TASK TO COMPLETE:
Using the listing below, report all lines holding the word "that".

GIVEN MATERIAL:
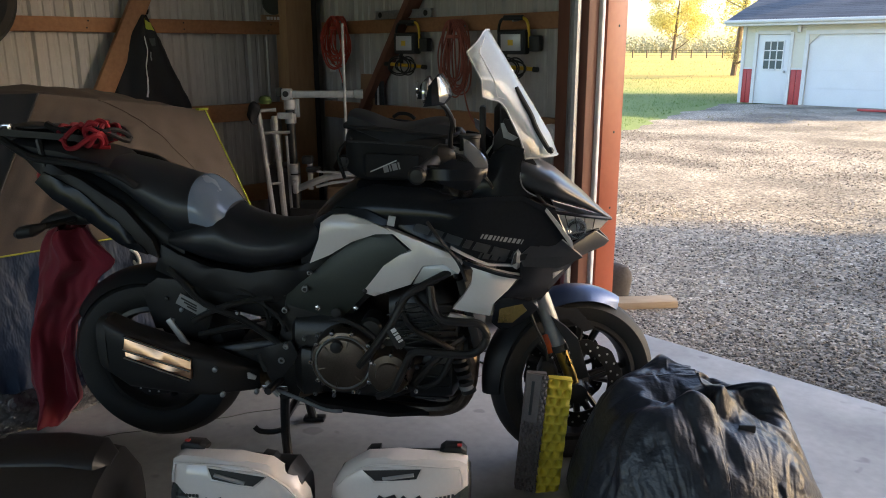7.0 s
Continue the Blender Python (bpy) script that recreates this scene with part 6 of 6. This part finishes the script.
# ---- cases, pad and cover on the floor ----
def pannier(m, flip, label):
    t = thing("pannier_case", m, label, "pannier", "white pannier cases")
    f = -1 if flip else 1
    q = lambda pts: [(f * x, z) for x, z in (pts if not flip else pts[::-1])]
    bulge = lambda x, z: 0.10 + 0.035 * (1 - (x / 0.21) ** 2) - 0.16 * max(0, z - 0.25) ** 1.3 * 1.6
    part("white_shell", panel(q([(-0.20, 0.25), (-0.17, 0.30), (-0.10, 0.352), (-0.01, 0.366), (0.15, 0.352), (0.178, 0.335), (0.182, 0.27), (0.10, 0.20), (-0.02, 0.175), (-0.16, 0.18), (-0.208, 0.20)]), bulge, 0.05, 0.022, 0.03), "pearl", t, "glossy pearl-white shell")
    part("lower_shell", panel(q([(-0.205, 0.205), (-0.16, 0.185), (-0.02, 0.18), (0.10, 0.205), (0.182, 0.275), (0.186, 0.10), (0.15, 0.02), (-0.15, 0.02), (-0.20, 0.09)]), lambda x, z: bulge(x, z) - 0.012, 0.05, 0.02, 0.04), "dark_green", t)
    part("back_shell", loft([(-0.20, -0.02, 0.13, 0.05, 0.08), (-0.19, -0.02, 0.14, 0.07, 0.12), (-0.10, -0.02, 0.163, 0.075, 0.155), (0.15, -0.02, 0.17, 0.075, 0.16), (0.185, -0.02, 0.155, 0.06, 0.13)], 4, 20), "black_plastic", t)
    # dark plate on the shell, painted as the shaded grip opening
    wf = panel(q([(-0.105, 0.325), (0.055, 0.340), (0.042, 0.308), (-0.072, 0.296)]), lambda x, z: bulge(x, z) + 0.0035, 0.02, 0, 0.02)
    part("grip_recess", wf, "dark", t)
    part("latch", loft([(f * 0.10, -0.03, 0.355, 0.02, 0.006), (f * 0.115, -0.03, 0.362, 0.024, 0.012), (f * 0.16, -0.03, 0.362, 0.022, 0.013), (f * 0.175, -0.03, 0.35, 0.015, 0.01)][::f], 3.2, 14), "black_plastic", t, "black hinge latch")
    part("latch", loft([(f * -0.11, -0.03, 0.335, 0.015, 0.006), (f * -0.10, -0.03, 0.345, 0.02, 0.009), (f * -0.07, -0.03, 0.35, 0.02, 0.008)][::f], 3, 12), "black_plastic", t)
    part("red_button", bm_box((f * 0.155, -0.04, 0.375), (0.014, 0.012, 0.006), 0.002), "red_plastic", t)
    rim = smooth_path([(-0.186, 0, 0.258), (-0.156, 0, 0.296), (-0.092, 0, 0.338), (-0.008, 0, 0.351), (0.14, 0, 0.338), (0.162, 0, 0.325), (0.168, 0, 0.275)], 4)
    part("shell_crease", bm_tube([(f * v.x, -bulge(f * v.x, v.z) - 0.0005, v.z) for v in rim], 0.0032, 6, 1), "pearl", t)
    gr = [(-0.108, 0, 0.328), (0.058, 0, 0.343), (0.044, 0, 0.305), (-0.074, 0, 0.293)]
    part("grip_frame", bm_tube([(f * x, -bulge(f * x, z) - 0.003, z) for x, _, z in gr], 0.004, 6, 1, True), "pearl", t)
    gl = [(0.035, 0, 0.322), (0.0, 0, 0.316), (-0.05, 0, 0.305)]
    part("grip_bar", bm_tube([(f * x, -bulge(f * x, z) - 0.004, z) for x, _, z in gl], 0.006, 6, 2), "silver", t, "pale grip bar across the dark grip plate")
    # the bold mark as slanted strokes, the small line as bars
    bmk = bmesh.new()
    for x0, z0, x1, z1 in ((-0.075, 0.205, -0.055, 0.245), (-0.06, 0.225, -0.015, 0.248), (-0.06, 0.225, -0.02, 0.203), (-0.005, 0.205, 0.055, 0.248), (0.0, 0.247, 0.05, 0.205)):
        a, b = Vector((x0, 0, z0)), Vector((x1, 0, z1))
        n = (b - a).normalized().cross(Vector((0, 1, 0))) * 0.0085
        ring = [a - n, b - n, b + n, a + n]
        vs = [bmk.verts.new((p.x, -bulge(p.x, p.z) - 0.003, p.z)) for p in ring]
        back = [bmk.verts.new((p.x, -bulge(p.x, p.z) + 0.004, p.z)) for p in ring]
        bmk.faces.new(vs)
        bmk.faces.new(back[::-1])
        for i in range(4):
            bmk.faces.new((vs[i], vs[(i + 1) % 4], back[(i + 1) % 4], back[i]))
    part("bold_mark", bmk, "decal_dark", t)
    sx = 0.075 if not flip else -0.155
    bmk = bmesh.new()
    for k in range(7):
        x = sx + 0.011 * k
        box(bmk, (x, -bulge(x, 0.24) - 0.001, 0.24 + 0.0015 * k), (0.007, 0.006, 0.008))
    part("small_print", bmk, "decal_grey", t)
    return t


pannier(at(-0.014, 1.85, 0.0, -3) @ Matrix.Diagonal((1.02, 1, 0.91, 1)), False, "white and black pannier case standing on the floor")
pannier(at(-0.475, 1.775, 0.01, -8) @ pose(0, 0, 0, -3) @ Matrix.Diagonal((1.02, 1, 0.93, 1)), True, "white and black pannier case leaning back on the floor")

tc = thing("top_case", at(-1.20, 1.74, 0.0, 8) @ Matrix.Diagonal((1, 1, 0.84, 1)), "rounded black top case lying on the floor", "top case")
tc_st = [(-0.42, 0, 0.16, 0.14, 0.10), (-0.40, 0, 0.17, 0.19, 0.15), (-0.28, 0, 0.18, 0.225, 0.175), (0.0, 0, 0.185, 0.235, 0.183), (0.20, 0, 0.18, 0.225, 0.175), (0.32, 0, 0.165, 0.20, 0.155), (0.365, 0, 0.14, 0.165, 0.12), (0.375, 0, 0.13, 0.14, 0.09)]
part("case_shell", loft(tc_st, 3.2, 30), "dark", tc)
part("back_pad", loft([(-0.02, 0.05, 0.34, 0.05, 0.02), (0.01, 0.05, 0.355, 0.09, 0.04), (0.18, 0.05, 0.345, 0.09, 0.045), (0.29, 0.05, 0.315, 0.085, 0.05), (0.325, 0.05, 0.29, 0.05, 0.03)], 3.2, 20), "decal_dark", tc, "padded black backrest")
part("seam_rib", bm_tube([(-0.40, -0.20, 0.20), (-0.1, -0.232, 0.225), (0.2, -0.222, 0.215), (0.35, -0.17, 0.17)], 0.006, 7, 4), "engine", tc)
part("lid_crease", bm_tube([(-0.36, -0.13, 0.315), (-0.26, -0.15, 0.335), (-0.14, -0.15, 0.342)], 0.003, 6, 4), "grey_black", tc)
part("white_inlay", loft([(0.33, -0.10, 0.11, 0.03, 0.05), (0.375, -0.10, 0.10, 0.06, 0.08), (0.392, -0.10, 0.09, 0.05, 0.06)], 3, 14), "pearl", tc, "pearl-white end inlay")

# folded egg-crate sleeping pad, standing against the wheel
sp = thing("sleeping_pad", at(0.392, 2.10, 0.0, 0) @ pose(0, 0, 0, 0, 4.5), "folded grey and yellow egg-crate sleeping pad", "sleeping pad")
PH = 0.425


def egg(n, rows):
    def fn(u, v):
        r = math.floor(rows * v)
        return math.sin(math.pi * (n * u + 0.5 * (r % 2))) ** 2 * math.sin(math.pi * rows * v) ** 2
    return fn


eg, ey = egg(5, 30), egg(2.5, 13)
part("grey_face", sheet(40, 208, lambda u, v: (-0.068 + 0.066 * u, 0.018 * (1 - u) - (0.017 * eg(u, v) if v < 0.60 or u > 0.72 else 0.006), PH * v), 0.003), "pad_grey", sp, "grey bumpy foam face", sharp=180)
part("yellow_face", sheet(48, 204, lambda u, v: (0.002 + 0.078 * u, 0.012 * u + 0.022 * ey(u, v), PH * (0.985 - 0.02 * u) * v), 0.003), "pad_yellow", sp, "yellow dimpled foam face", sharp=180)
part("grey_core", bm_box((-0.036, 0.034, PH / 2), (0.066, 0.022, PH - 0.006), 0.004), "pad_grey", sp)
part("yellow_core", bm_box((0.044, 0.046, PH / 2 - 0.008), (0.078, 0.026, PH - 0.024), 0.004), "pad_yellow", sp)
part("pad_print", bm_box((-0.046, 0.0065, PH * 0.80), (0.012, 0.003, 0.12), 0.0005), "decal_grey", sp)

# crumpled black cover heaped beside the front wheel
cv = thing("vehicle_cover", at(0.90, 2.12, 0.0), "crumpled black nylon cover heaped on the floor", "cover")


def drape(n=130, steps=14, inner=5):
    """A crumpled square of cloth on the floor: a dome with random sharp creases, then stiff cloth that finds its folds."""
    rs = np.random.RandomState(5)
    g = np.linspace(-1, 1, n + 1)
    X, Y = np.meshgrid(g, g, indexing="ij")
    # square to disc, so that the rim lies on the floor all round
    u, v = X * np.sqrt(1 - Y * Y / 2), Y * np.sqrt(1 - X * X / 2)
    r2 = np.clip(u * u + v * v, 0, 1)
    x, y = u * np.where(u > 0, 0.43, 0.42), v * np.where(v > 0, 0.24, 0.46) - 0.02
    # one broad lump, high beside the wheel and falling off away from it
    z = (0.44 - 0.14 * np.clip(x / 0.43, 0, 1) - 0.10 * np.clip(-y / 0.46, 0, 1)) * (1 - r2 ** 2.6)
    crease = np.zeros_like(z)
    for f, amp, count in ((7.0, 0.15, 8), (12.0, 0.15, 18), (20.0, 0.055, 20), (30.0, 0.010, 14)):
        for k in range(count):
            a = rs.uniform(0.5, 2.6)
            b1, b2, q1, q2 = rs.uniform(2, 7), rs.uniform(2, 7), rs.uniform(0, 6.28), rs.uniform(0, 6.28)
            w = f * (x * np.cos(a) + y * np.sin(a) + 0.06 * np.sin(b1 * x * 2 + q1) + 0.06 * np.sin(b2 * y * 2 + q2)) + rs.uniform(0, 6.28)
            mask = np.exp(-((x - rs.uniform(-0.4, 0.42)) ** 2 + (y - rs.uniform(-0.4, 0.2)) ** 2) / (0.9 / f) ** 2 * 2.0)
            crease += mask * amp * (1 - 1.6 * np.abs(np.sin(w / 2)))
    p = np.stack([x, y, z + crease * (0.25 + 0.75 * (1 - r2))], -1)
    p[..., 0] += 0.35 * crease * np.sin(9 * y + 1)
    p[..., 1] += 0.35 * crease * np.cos(8 * x + 2)
    P = p.reshape(-1, 3)
    O = P.copy()
    links = []
    for di, dj, st in ((1, 0, 1.0), (0, 1, 1.0), (1, 1, 0.6), (1, -1, 0.6)):
        for c in range(2):
            i0, j0 = np.arange(n + 1), np.arange(n + 1)
            if di:
                i0 = i0[(i0 % 2 == c) & (i0 + di <= n)]
            else:
                j0 = j0[(j0 % 2 == c) & (j0 + dj <= n)]
            j0 = j0[(j0 >= max(0, -dj)) & (j0 <= n - max(0, dj))]
            A, B = np.meshgrid(i0, j0, indexing="ij")
            a, b = (A * (n + 1) + B).ravel(), ((A + di) * (n + 1) + B + dj).ravel()
            e = np.sqrt(((P[b] - P[a]) ** 2).sum(1))
            links.append((a, b, 0.72 * e + 0.28 * 1.05 * e.mean(), st))
    for s in range(steps):
        v = (P - O) * 0.85
        O = P.copy()
        P = P + np.clip(v, -0.004, 0.004)
        P[:, 2] -= 0.0003
        for _ in range(inner):
            for a, b, L, st in links:
                d = P[b] - P[a]
                q = np.sqrt((d * d).sum(1)) + 1e-9
                d *= ((q - L) / q * 0.5 * st)[:, None]
                P[a] += d
                P[b] -= d
            rad = np.sqrt((P[:, 0] / np.where(P[:, 0] > 0, 0.46, 0.44)) ** 2 + (P[:, 1] / np.where(P[:, 1] > 0, 0.23, 0.50)) ** 2)
            m = rad > 1
            P[m, :2] /= rad[m, None]
            fl = P[:, 2] < 0.005
            P[fl, 2] = 0.005
            O[fl, :2] = P[fl, :2]
    return P.reshape(n + 1, n + 1, 3)


fold = drape()
ok = fold.shape[0] - 1
cloth = bmesh.new()
gv = [[cloth.verts.new(fold[i, j]) for j in range(ok + 1)] for i in range(ok + 1)]
for i in range(ok):
    for j in range(ok):
        cloth.faces.new((gv[i][j], gv[i + 1][j], gv[i + 1][j + 1], gv[i][j + 1]))
for _ in range(3):
    bmesh.ops.smooth_vert(cloth, verts=cloth.verts, factor=0.5, use_axis_x=True, use_axis_y=True, use_axis_z=True)
bmesh.ops.subdivide_edges(cloth, edges=list(cloth.edges), cuts=1, smooth=1.0, use_grid_fill=True)
part("draped_cloth", cloth, "cover", cv, sharp=180)
bi, bj = int(0.62 * ok), int(0.3 * ok)
part("buckle", bm_box(fold[bi, bj], (0.05, 0.012, 0.025), 0.004), "engine", cv)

RESPONSE BELOW:
Continue the Blender Python (bpy) script that recreates this scene with part 6 of 6. This part finishes the script.
    """A crumpled square of cloth on the floor: a dome with random sharp creases, then stiff cloth that finds its folds."""
    # square to disc, so that the rim lies on the floor all round